Che tutto passi da YouTube non è un dettaglio marginale: in Turchia la piattaforma è ormai un media parallelo, con audience spesso paragonabili—e talvolta superiori—a quelle dei canali televisivi tradizionali. Il canale di Altaylı, con oltre 1,5 milioni di iscritti, era diventato un punto di riferimento per un’opinione pubblica non filtrata. Il blocco imposto dalle autorità è, per molti osservatori, un banco di prova su come lo Stato delimita gli spazi della critica nell’era digitale.
La sentenza arriva in un anno segnato da arresti e processi contro esponenti dell’opposizione, amministratori locali e operatori dell’informazione. Le proteste, le cause penali e le ondate di fermi tra attivisti e giornalisti hanno scandito l’agenda politica. Gli analisti parlano di una tendenza consolidata a utilizzare l’apparato giudiziario come strumento di gestione del dissenso.
Ora si attende l’appello. La difesa annuncia battaglia nei prossimi gradi di giudizio, mentre Altaylı resta in carcere. Il caso continuerà a pesare nel dibattito sulla riforma dei reati che incidono sulla libertà di espressione e sul rapporto tra potere e critica politica, in un ecosistema mediatico dove l’autocensura, alimentata dall’incertezza legale, rischia di diventare una regola non scritta.

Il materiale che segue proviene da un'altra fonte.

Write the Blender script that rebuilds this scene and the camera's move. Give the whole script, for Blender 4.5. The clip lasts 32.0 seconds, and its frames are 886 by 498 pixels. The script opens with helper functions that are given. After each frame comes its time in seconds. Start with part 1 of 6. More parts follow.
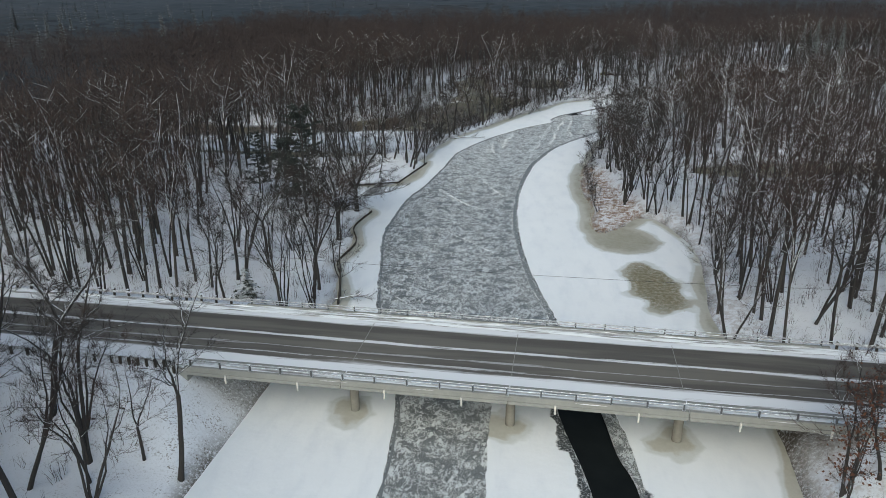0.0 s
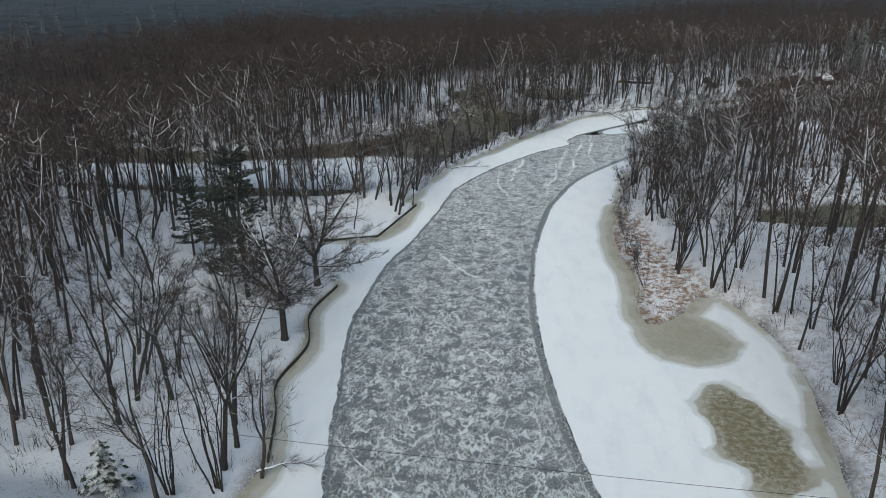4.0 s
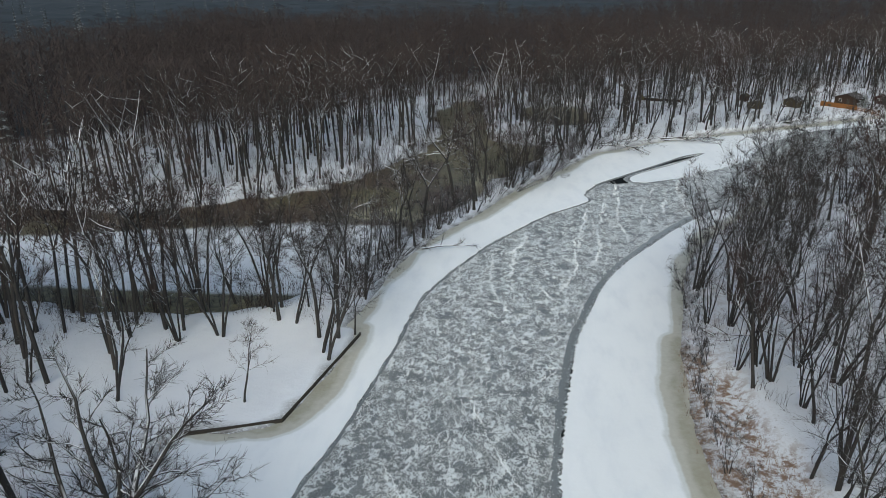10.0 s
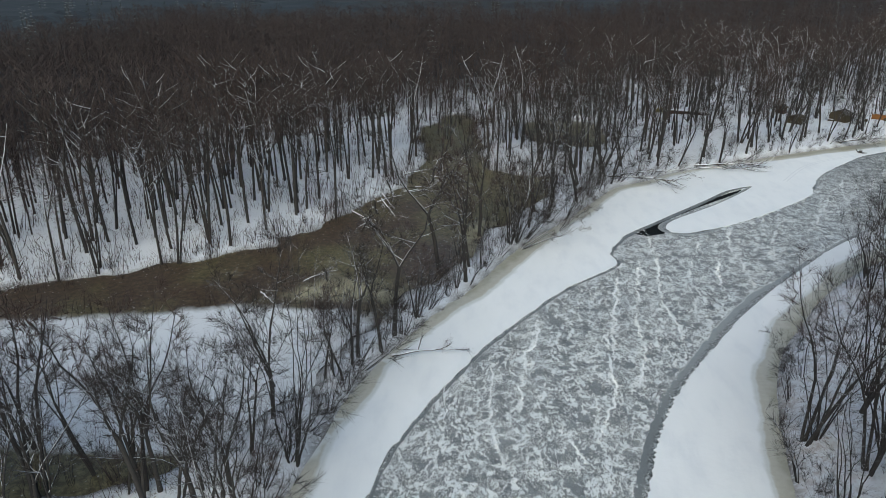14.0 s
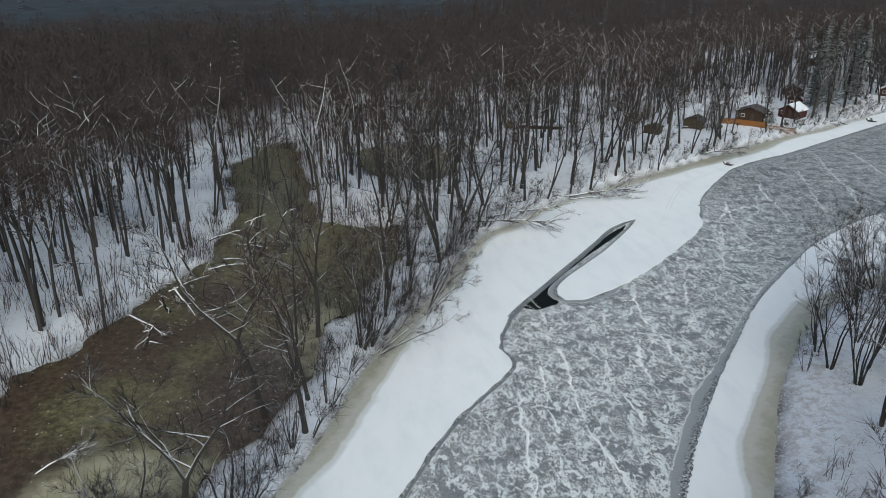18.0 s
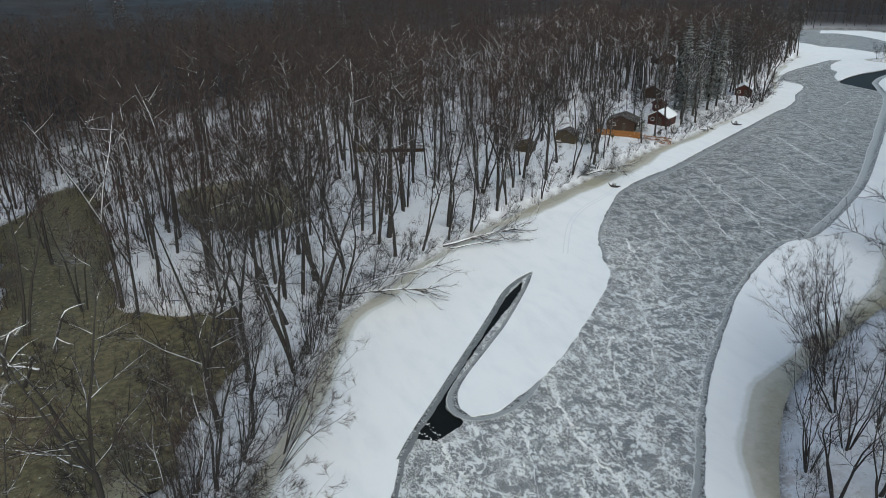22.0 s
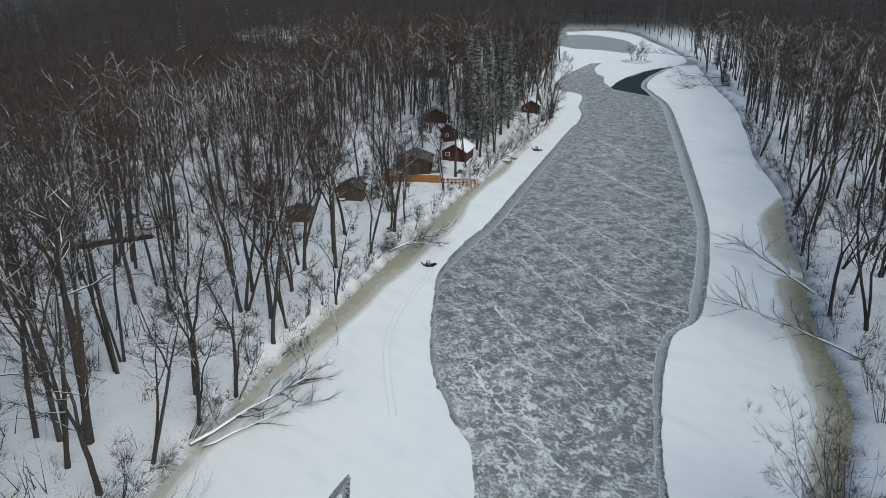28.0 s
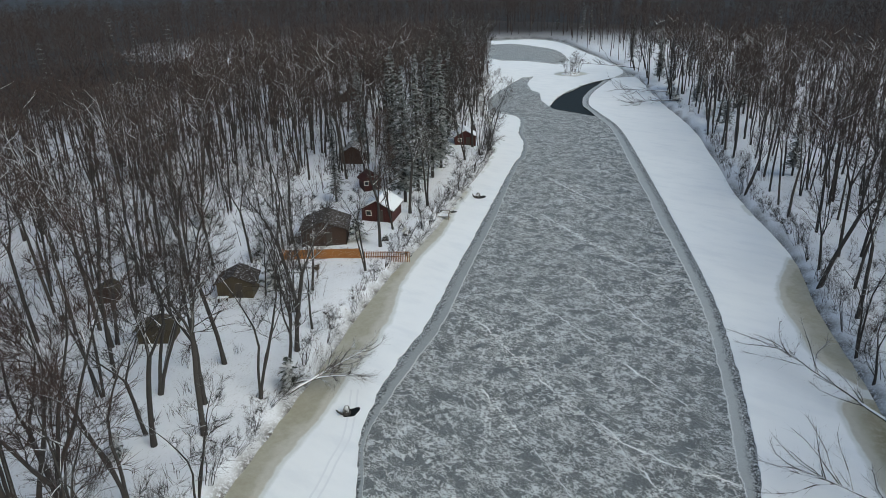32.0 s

E riguarda anche noi. Perché il processo a Fatih Altaylı obbliga a interrogarsi sulla distinzione tra parola e minaccia, soprattutto quando la storia diventa strumento retorico per criticare il potere; obbliga a riflettere sul ruolo delle piattaforme come nuove emittenti e sulla vulnerabilità di chi fa giornalismo in contesti ostili; obbliga a chiedersi come gli ordinamenti possano tutelare il pluralismo senza trasformare la dignità delle cariche pubbliche in uno scudo penale contro il dissenso. La scena di quella sedia vuota, in un set che parla più di mille parole, racconta un conflitto universale tra potere e parola, tra diritto e interpretazione, tra storia e presente. E dice molto non soltanto sul destino di un giornalista, ma sulla tenuta stessa della discussione pubblica in un Paese cruciale, sospeso tra Europa e Medio Oriente.